WHEREFORE, respondent Judge Aurora Binamira-Parcia is hereby found guilty of simple misconduct and a fine of P11,000 is imposed on her. She is hereby directed to devote her time and effort exclusively to discharging her judicial functions. She is furthermore warned that a repetition of the same or similar act will merit a more severe penalty.

SO ORDERED.

Panganiban, (Chairman), Sandoval-Gutierrez, Carpio Morales, and Garcia, JJ., concur.



[1] Rollo, pp. 1-2.

[2] Id., p.7.

[3] Id., p.3.

[4] See note 2.

[5] Id., pp. 12-14.

[6] Id., pp. 83-86.

[7] Id., pp. 87-89.

[8] Id., pp. 25-29.

[9] MTCC orders dated January 17, 2002 and February 5, 2002 (Denial of Motion for Reconsideration); Id., pp.30-31.

[10] Id., pp. 34-36

[11] Id., pp. 40-41.

[12] See note 9.

[13] Id., pp. 42-44.

[14] Id., pp. 63-65.

[15] Id., pp. 68-73.

[16] Id., pp. 101-103.

[17] Sec. 1, Rule 112, Revised Rules on Criminal Procedure.

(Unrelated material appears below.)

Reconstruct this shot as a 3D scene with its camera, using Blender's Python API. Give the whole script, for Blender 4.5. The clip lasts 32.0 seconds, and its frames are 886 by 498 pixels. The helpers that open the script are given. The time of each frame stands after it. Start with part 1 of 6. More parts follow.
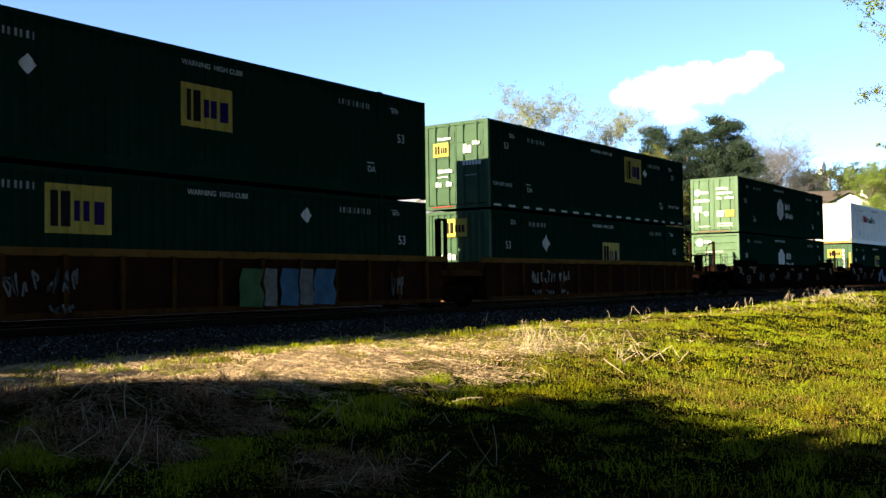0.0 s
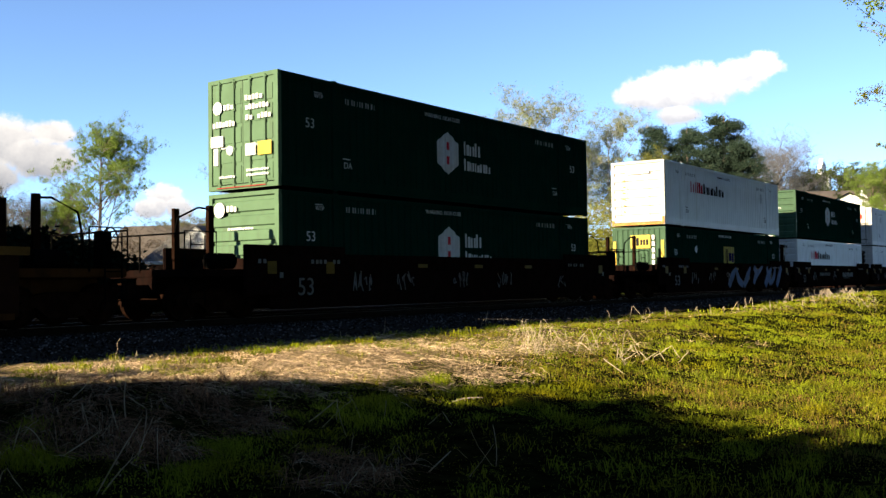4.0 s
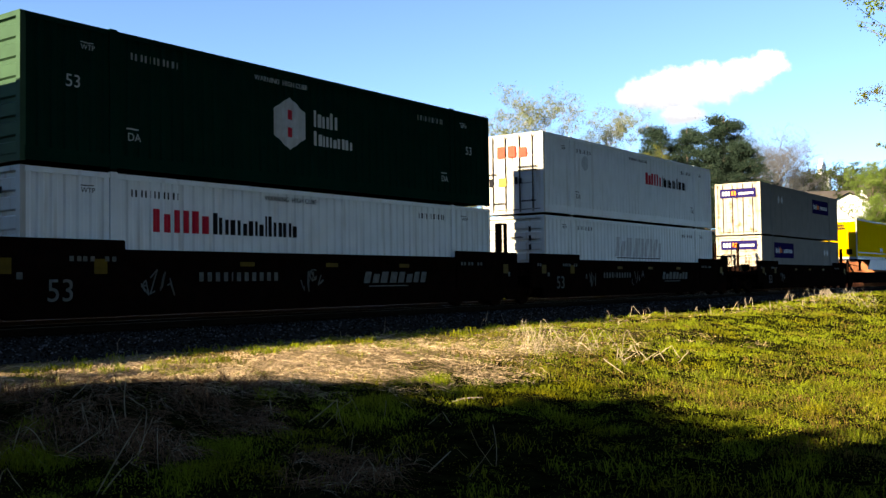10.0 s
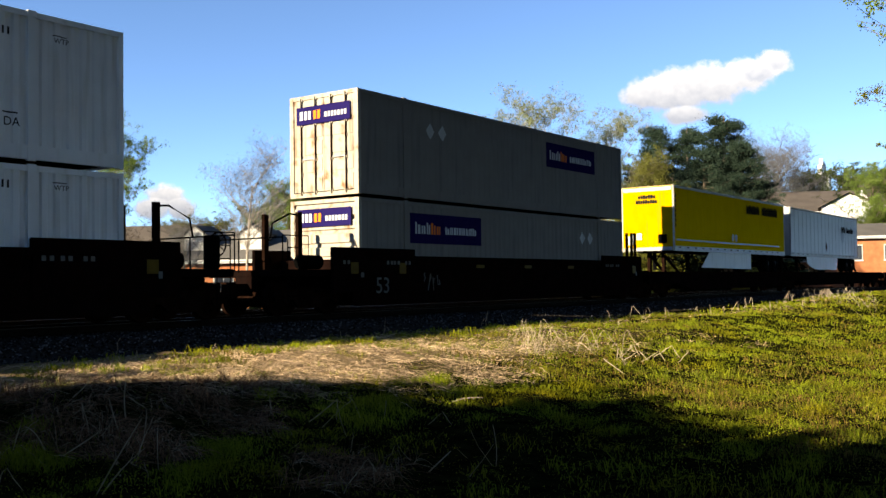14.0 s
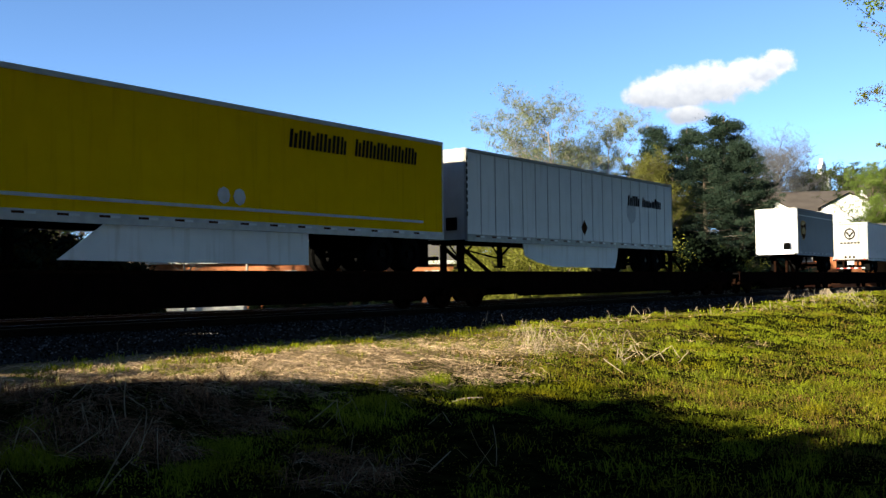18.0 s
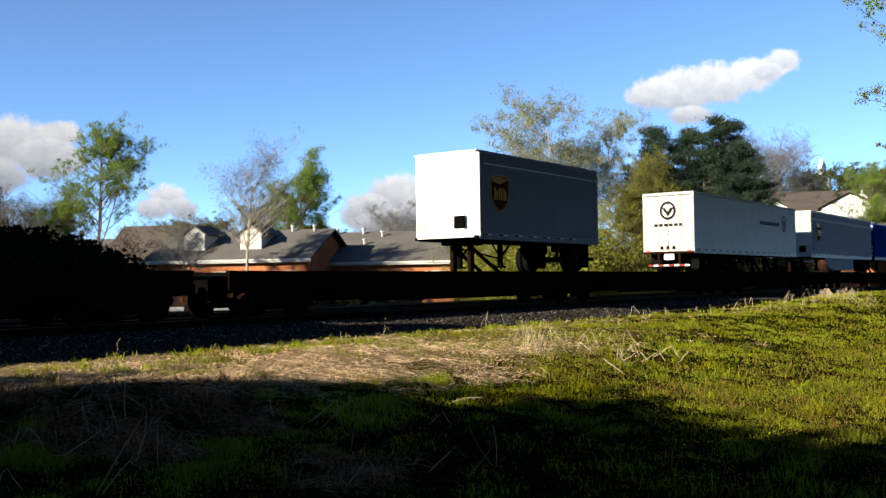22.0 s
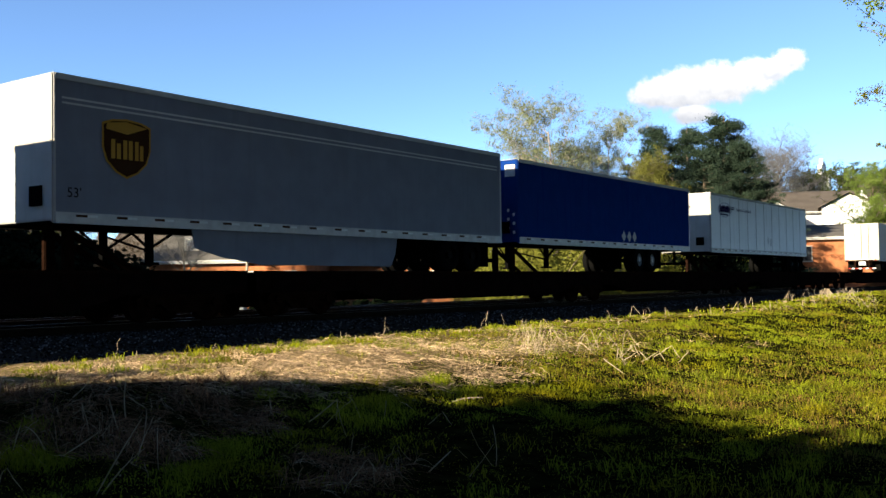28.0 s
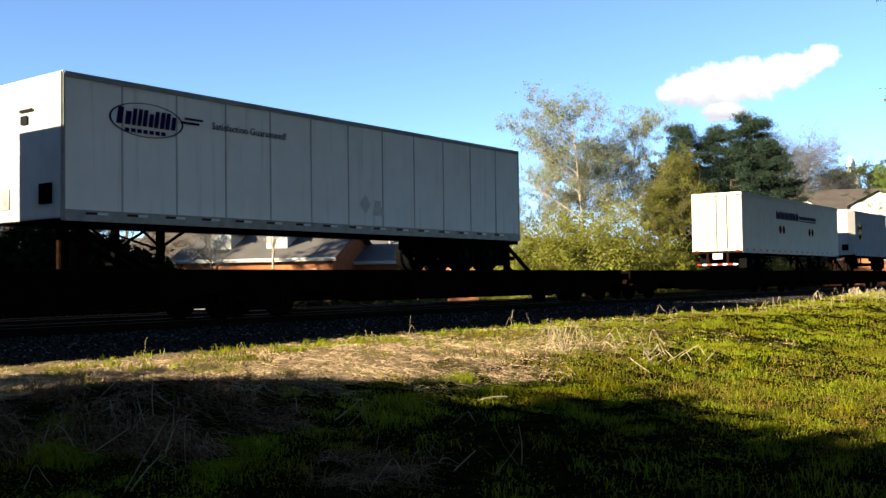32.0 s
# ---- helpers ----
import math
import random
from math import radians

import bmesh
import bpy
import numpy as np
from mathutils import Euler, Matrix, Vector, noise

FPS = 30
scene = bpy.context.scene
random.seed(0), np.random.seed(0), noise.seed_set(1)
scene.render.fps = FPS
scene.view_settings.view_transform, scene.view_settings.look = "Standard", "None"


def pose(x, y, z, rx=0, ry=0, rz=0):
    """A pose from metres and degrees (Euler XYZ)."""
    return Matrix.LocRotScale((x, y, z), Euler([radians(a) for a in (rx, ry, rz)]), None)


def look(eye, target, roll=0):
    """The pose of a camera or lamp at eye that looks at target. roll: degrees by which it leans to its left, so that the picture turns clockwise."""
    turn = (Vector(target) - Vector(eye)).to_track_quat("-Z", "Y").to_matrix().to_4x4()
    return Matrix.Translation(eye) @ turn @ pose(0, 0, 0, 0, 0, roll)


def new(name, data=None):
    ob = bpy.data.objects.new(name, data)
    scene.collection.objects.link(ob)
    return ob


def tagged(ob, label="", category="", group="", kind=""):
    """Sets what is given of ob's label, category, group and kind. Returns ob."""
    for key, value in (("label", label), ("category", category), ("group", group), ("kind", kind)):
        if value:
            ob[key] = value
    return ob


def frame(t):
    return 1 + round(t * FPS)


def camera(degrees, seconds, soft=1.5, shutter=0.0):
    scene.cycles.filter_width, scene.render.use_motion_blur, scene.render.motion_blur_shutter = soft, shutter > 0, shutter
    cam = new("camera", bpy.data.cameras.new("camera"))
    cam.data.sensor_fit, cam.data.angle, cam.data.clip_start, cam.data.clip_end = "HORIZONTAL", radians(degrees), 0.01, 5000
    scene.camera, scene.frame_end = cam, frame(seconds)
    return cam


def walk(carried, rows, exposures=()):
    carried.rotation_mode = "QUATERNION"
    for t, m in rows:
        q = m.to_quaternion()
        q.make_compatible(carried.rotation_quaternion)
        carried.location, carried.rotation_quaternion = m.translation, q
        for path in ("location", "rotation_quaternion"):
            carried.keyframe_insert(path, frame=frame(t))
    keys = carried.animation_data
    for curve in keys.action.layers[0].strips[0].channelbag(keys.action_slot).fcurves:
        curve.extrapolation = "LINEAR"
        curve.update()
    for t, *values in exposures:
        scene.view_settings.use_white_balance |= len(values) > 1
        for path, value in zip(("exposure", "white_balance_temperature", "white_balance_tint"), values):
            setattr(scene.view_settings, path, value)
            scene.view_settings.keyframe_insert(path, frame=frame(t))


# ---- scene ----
# World: x runs along the railway, y across it away from the camera, z up; the railheads lie at z = 0.15.
cam = camera(48.64, 32.0)
YAW, PITCH, ROLL = 54.16, 1.96, -0.79


def aim(dyaw=0.0, dpitch=0.0, droll=0.0):
    a, p = radians(YAW + dyaw), radians(PITCH + dpitch)
    eye = Vector((0, 0, 0.932))
    way = Vector((math.sin(a) * math.cos(p), math.cos(a) * math.cos(p), math.sin(p)))
    return look(eye, eye + way, ROLL + droll)


walk(cam, [(0.0, aim()), (14.0, aim()), (28.4, aim()), (28.5, aim(-0.21)), (28.8, aim(-1.30, -0.03)), (29.0, aim(-1.88, -0.06)),
           (29.2, aim(-1.62, -0.05)), (29.5, aim(-1.47, -0.04)), (30.5, aim(-1.47, -0.05)), (32.0, aim(-1.47, -0.05))],
     exposures=[(0.0, 2.58, 7300, 4), (1.0, 2.54, 7300, 4), (2.0, 2.44, 7200, 4), (3.0, 2.30, 7100, 5), (6.0, 2.04, 6900, 6), (7.0, 1.89, 6700, 6), (8.0, 1.98, 6800, 6),
                (9.0, 2.13, 7000, 6), (10.0, 2.38, 7200, 5), (11.0, 2.23, 7200, 5), (12.0, 2.13, 7100, 5), (13.0, 2.04, 7000, 6), (14.0, 1.98, 6900, 6), (17.0, 1.89, 6500, 4),
                (18.0, 1.98, 6500, 3), (19.0, 2.23, 6700, 3), (20.0, 2.23, 6700, 3), (21.0, 1.89, 6700, 6), (22.0, 1.78, 6400, 5), (23.0, 1.69, 6400, 4), (24.0, 1.48, 6300, 4),
                (25.0, 1.15, 6200, 4), (28.0, 2.13, 6800, 4), (29.0, 2.58, 7100, 4), (30.0, 2.54, 7100, 4), (31.0, 2.38, 7000, 4), (32.0, 2.23, 6900, 4)])

# ---- light ----
SUN_WAY = Vector((3.38, -1.25, -1.28)).normalized()
world = bpy.data.worlds.new("sky")
scene.world = world
world.use_nodes = True
wn = world.node_tree.nodes
sky = wn.new("ShaderNodeTexSky")
sky.sky_type, sky.sun_disc = "NISHITA", False
sky.sun_elevation, sky.sun_rotation = math.asin(-SUN_WAY.z), math.atan2(-SUN_WAY.x, -SUN_WAY.y)
sky.air_density, sky.dust_density, sky.ozone_density = 0.45, 0.0, 3.2
wn["Background"].inputs[1].default_value = 0.08
world.node_tree.links.new(sky.outputs[0], wn["Background"].inputs[0])
sun = new("sun", bpy.data.lights.new("sun", "SUN"))
sun.data.energy, sun.data.angle, sun.data.color = 5.0, radians(0.55), (1.0, 0.86, 0.66)
sun.matrix_world = look((0, 0, 60), Vector((0, 0, 60)) + SUN_WAY)


# ---- materials ----
def rgb(c, k=1.0):
    return (min(c[0] * k, 1), min(c[1] * k, 1), min(c[2] * k, 1), 1)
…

[18] Sec. 2. Officers authorized to conduct preliminary investigation. - The following may conduct preliminary investigations: (a) Provincial or City Prosecutors and their assistants; (b) Judges of the Municipal Trial Courts and Municipal Circuit Trial Courts; (c) National and Regional State Prosecutors; and (d) Other officers as may be authorized by law. x x x.

[19] No. L-34038, 18 June 1976, 71 SCRA 356.

[20] Sec. 37, BP Blg. 129.

[21] Espiritu v. De la Rosa, 78 Phil. 827 (1947); Sayo v. Chief of Police, 80 Phil. 859 (1948); Montelibano, et al. v. Ferrer, 97 Phil. 228 (1955); People v. Hechanova, 153 Phil. 399 (1973).

[22] See note 11.

[23] See note 14.

[24] Naldoza v. Lavilles, 254 SCRA 286 (1996).

[25] Ong v. Rosales, 325 SCRA 689 (2000).